WARSAW - POLAND TRAVEL TIPS
Most people say
Warsaw is not worth visiting if you go to Poland and that Krakow is the place
to be. However, Polish Airlines have good deals where you arrive at 09:00am in
Warsaw and can spend an eight hour stop over for a short exploration, flying
into Krakow in the early evening. The latter flight is only 45 minutes and
it’s two hours to Warsaw from Amsterdam. Arriving at Frederic Chopin airport, I
tried to find the luggage storage closets but after thirty minutes of searching
I decided to just take my hand luggage trolley with me.
Bus 175 outside
arrivals takes you into town. Ticket machines were busy so if that’s the case,
buy your ticket on the bus. The drive is about 20 minutes and although many
stops the driver only focuses on driving no ticketing! I saw some lovely
locals, as Poles stand out with their clear milk complexions that seldom see
much sun and clear blue eyes. I got out at
The Palace of Culture and Science, which is a tall landmark building, similar
to the Empire State Building but smaller and jokingly referred to as “Stalin’s
penis”. It is located among some other quite nice modern architecture and close
to the central railway station. An impressive building outside and in, you can
go up to the top for aerial views over the city by lift for 16 zloti which is
about 4 euro.
My advice is not to
walk to the historical “center” Stare Miastro in the Old City because it’s
quite a way and there’s not much to see, even though streets are wide and
there’s plenty of space. As it’s a big city, with wide outer roads for cars and
trams, it also takes a while to get to a pedestrian crossing. You need to take
the stairs underneath
intersections, and cross the
roads that way. There are little shops and kiosks to entertain you as you try out each entrance to see if it's the bus or tram stop you're looking for :) To get to the old city you’ll be looking for Bus
direction Stare Miesto the stop where you get on being Swietokrzyska. Asking
for directions is not always helpful, as tourists will speak English but they’re
as lost as you are and not all Polish speak much English.
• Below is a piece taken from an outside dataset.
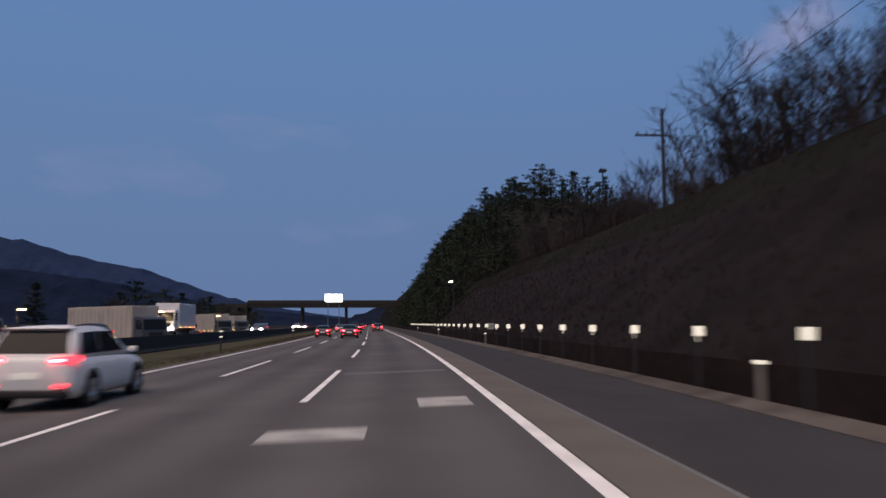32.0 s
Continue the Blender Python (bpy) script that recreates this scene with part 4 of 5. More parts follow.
M_BARS = material("worn_speed_bar_paint", (0.25, 0.24, 0.225), 0.9, 0, 0.35, 1.5, 0.2, 25, dirt=(0.15, 0.145, 0.14), dirt_scale=2.2)
rumble = tagged(new("rumble_marking"), "pairs of worn white speed bars across the lanes", "road marking", kind="structure")
for k in range(0, 10):
    s = 3.25 + 6.02 * k
    for lane, mat in ((0.0, M_BARS), (-3.6, M_GHOST), (-7.2, M_GHOST)):
        for u0, u1 in ((-3.12, -1.95), (-1.62, -0.44)):
            road_patch(rumble, s, s + 0.85, u0 + lane, u1 + lane, mat, lift=0.005)
patches = tagged(new("old_marking"), "faded remains of bars across the lane", "road marking", kind="structure")
for s0, s1, u0, u1, mat in ((731.4, 732.4, -5.1, -2.7, M_WORN), (743.6, 744.5, -4.95, -3.15, M_GHOST), (744.1, 744.9, -1.72, -0.16, M_WORN), (754.7, 755.8, -3.62, -2.2, M_WORN), (758.2, 759.8, -1.4, -0.45, M_WORN),
                            (675.4, 676.2, -4.75, -3.65, M_WORN), (414.7, 415.2, -3.2, -0.12, M_GHOST), (408.3, 409.0, -3.1, -0.1, M_GHOST), (272.6, 273.4, -3.5, -0.15, M_GHOST), (768, 768.6, -3.3, -0.3, M_GHOST),
                            (262.0, 268.5, -3.72, -3.45, M_GHOST), (274.0, 281.0, -3.72, -3.45, M_GHOST)):
    road_patch(patches, s0, s1, u0, u1, mat)


def road_words(body, s, u, width, length, mat, label):
    """Letters painted on the lane, drawn out along it, to be read by the driver."""
    bm = letters(body, 1.0, bold=0.022)
    xs, ys = [v.co.x for v in bm.verts], [v.co.y for v in bm.verts]
    x0, x1, y0, y1 = min(xs), max(xs), min(ys), max(ys)
    for v in bm.verts:
        uu = u + ((v.co.x - x0) / (x1 - x0) - 0.5) * width
        v.co = PR(s + (v.co.y - y0) / (y1 - y0) * length, uu, 0.005 if v.co.z < 0 else 0.009)
    return tagged(obj("road_lettering", bm, mat), label, "road marking", kind="structure")


road_words("화물차", 228.6, -1.9, 2.75, 3.4, M_WORN, "worn white lane lettering for lorries on the asphalt")
road_words("버스", 233.2, -1.9, 2.2, 4.2, M_WORN, "worn white lane lettering for buses on the asphalt")


def arrow(s, u, mat):
    bm = bmesh.new()
    out = ((0, -0.1), (0, 0.1), (2.0, 0.1), (2.0, 0.36), (3.0, 0), (2.0, -0.36), (2.0, -0.1))
    rows = [[bm.verts.new(PR(s + a, u + b, z)) for a, b in out] for z in (-0.006, 0.007)]
    bm.faces.new(rows[1])
    for i in range(7):
        bm.faces.new((rows[0][i], rows[0][(i + 1) % 7], rows[1][(i + 1) % 7], rows[1][i]))
    return tagged(obj("lane_arrow", bm, mat), "worn white arrow painted on the lane", "road marking", kind="structure")


for u, m in ((-1.8, M_WORN), (-5.3, M_GHOST), (-8.9, M_GHOST)):
    arrow(236.6, u, m)
faded = tagged(new("faded_lettering"), "rows of faded lane lettering too worn to read", "road marking", kind="structure")
for lane in (-5.4, -9.0):
    for k in range(7):
        u = lane - 1.2 + 0.4 * k
        road_patch(faded, 228.8 + 0.6 * (k % 2), 231.6, u - 0.08, u + 0.08, M_GHOST)
        road_patch(faded, 233.4, 236.8 - 0.7 * (k % 3), u - 0.07, u + 0.07, M_GHOST)

# scraps of litter along the foot of the bank
M_SCRAP = material("pale_plastic_litter", (0.5, 0.5, 0.5), 0.7, 0, 0.2, 5.0, 0, 20)
rnd = random.Random(77)
for s, u, k in ((52.0, 4.75, 0.16), (55.2, 4.6, 0.10), (57.5, 4.9, 0.12), (60.3, 4.7, 0.09), (66.0, 4.65, 0.11), (71.5, 4.8, 0.10), (99.0, 4.7, 0.12), (101.5, 5.0, 0.10), (264.5, 4.6, 0.16), (284.0, 5.2, 0.14), (396.5, 4.6, 0.2)):
    bm = bmesh.new()
    bmesh.ops.create_icosphere(bm, subdivisions=1, radius=k)
    for v in bm.verts:
        v.co = Vector((v.co.x * rnd.uniform(0.7, 1.5), v.co.y * rnd.uniform(0.7, 1.5), abs(v.co.z) * rnd.uniform(0.2, 0.7)))
    o = tagged(obj("litter_scrap", bm, M_SCRAP), "crumpled pale plastic scrap lying on the verge", "litter", "litter along the road")
    o.matrix_world = at_road(s, u, ground_z(s, u) + 0.02, rnd.uniform(0, 360))
e = thing("marker_post", at_road(208, 4.7, ground_z(208, 4.7)), "short dark post with an amber reflector on the bank", "post")
part("post", B(-0.04, 0.04, -0.02, 0.03, -0.3, 0.45), M_DARK, e)
part("reflector", B(-0.11, 0.11, -0.05, -0.022, 0.36, 0.48, 0.01), M_AMBER_GLOW, e, "amber reflector")
# ---------- vehicles ----------
M_TYRE = material("black_rubber", (0.015, 0.015, 0.016), 0.9, 0, 0.2, 4.0, 0.2, 40, spec=0.1)
M_RIM = material("alloy_wheel", (0.45, 0.45, 0.46), 0.35, 0.8, 0.08)
M_GLASS = material("dark_car_glass", (0.012, 0.014, 0.018), 0.06, 0, 0.0, spec=0.1)
M_TRIM = material("black_plastic_trim", (0.018, 0.018, 0.02), 0.6, 0, 0.1)
M_TAIL = glow("lit_tail_lamp", (1.0, 0.07, 0.10), 34.0, (0.5, 0.02, 0.02))
M_TAIL_LOW = glow("dim_red_lamp", (1.0, 0.03, 0.045), 5.5, (0.4, 0.02, 0.02))
M_HEAD = glow("lit_headlamp", (1.0, 0.95, 0.84), 900.0)
# the plate's lighting is put into its surface as weak emission
M_PLATE_GLOW = material("pale_number_plate", (0.6, 0.62, 0.6), 0.5, 0, 0.03, emit=(1.0, 0.95, 0.85), power=0.25)
PAINTS = {"silver": material("silver_car_paint", (0.36, 0.37, 0.39), 0.28, 0.55, 0.04), "black": material("black_car_paint", (0.018, 0.018, 0.021), 0.2, 0.1, 0.05),
          "white": material("white_car_paint", (0.68, 0.68, 0.68), 0.3, 0.0, 0.04), "grey": material("dark_grey_car_paint", (0.09, 0.095, 0.105), 0.28, 0.4, 0.05),
          "red": material("dark_red_car_paint", (0.10, 0.016, 0.018), 0.3, 0.2, 0.05)}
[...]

The signboards, menus and receipts in local places are all quite easy to read
though! From the main road where you get off to go into the old town and square is a precious walk through history. You'll pass the university and Chopin square on delicate European pedestrian streets that are always a feast for the eyes.
The pedestrian centre
streets are wide with cycle tracks with characteristic tall arching
lanterns. I saw few bikes, and as the streets are quite long, without, you will
need good legs to do the walking! One sees pictures of
Warsaw but the old Market main Castle square with the Royal Palace about 1.5 kms from Copernicus
square, is literally stunning!! Even in cold dark dismal weather. It’s
bright, colourful, and hosts a spectacular mix of architecture and colour. Take a ticket for a walk in a Castle column to ascend its many, many steps because it’s really worthwhile. The view at the top over
the square and Vistula River is breathtaking just as it is from downstairs but both have separate charm. One you gaze up in wonder the other you gaze down bewildered! Imagining that this square was once completely bombed but was re-built gives a sentimental feeling and respect for Warsaw's history and culture. Pictures above are from the square itself and a church along the way and photos below from the Castle Tower.
Around monumental
areas you will find black marble benches with a short history of Chopin. Press
play for classical pieces honouring his legacy, and Polish birthplace. There is also a Marie Curie museum which I alas did not have
time to find or visit.
It’s worth walking
back to the Science and Culture museum because you pass one of the most
memorable monuments ever. It is at the foot of a big city park which has a huge
goblet and statues lining it. I presume the goblet has a fountain in summer.
The monument is a tribute to “the Unknown Soldier” and it is an undercover
pillar columned terrace, hosting a large
urn with an ongoing flame, a mass of flowers in wreaths and two armed guards
who stand there 24/7!! They were so still I had to check they were not statues.
Dressed in long light green army coats, they were relieved of their duty as
three new guards appeared from afar in marching style. Their weapons have a
kind of bayonet on top and after a perfected ritual, the “sergeant” leaves two
new guards. It was fascinating!! Very
natural, serious and real.The monument is in honor of the 200 thousand who lost their lives in the 1945 Warsaw Uprising against Nazi German occupation, which although 63 days, ultimately failed. It really is the most beautiful war monument I’ve ever seen though because it lives and burns, guarded daily like an eternal flame.
So Warsaw is
definitely worth visiting. It’s a large city, extremely quiet I found for a Saturday, but
prices are reasonable, and it is just as worth visiting say, Pisa in
Italy. If you’d like to go the new town
after the Old town Market Place of Rynek Stare Miastro then you should walk to
the Barbican fortification. I didn't and instead head for the tomb of the Unknown Soldier, thereafter, taking shelter from the cold in a cosy restaurant with a view of the Science and Culture Museum before
heading back to the airport for the flight to Krakow. Warsaw has reminded me to pull out my old DVD of The Pianist to watch it again.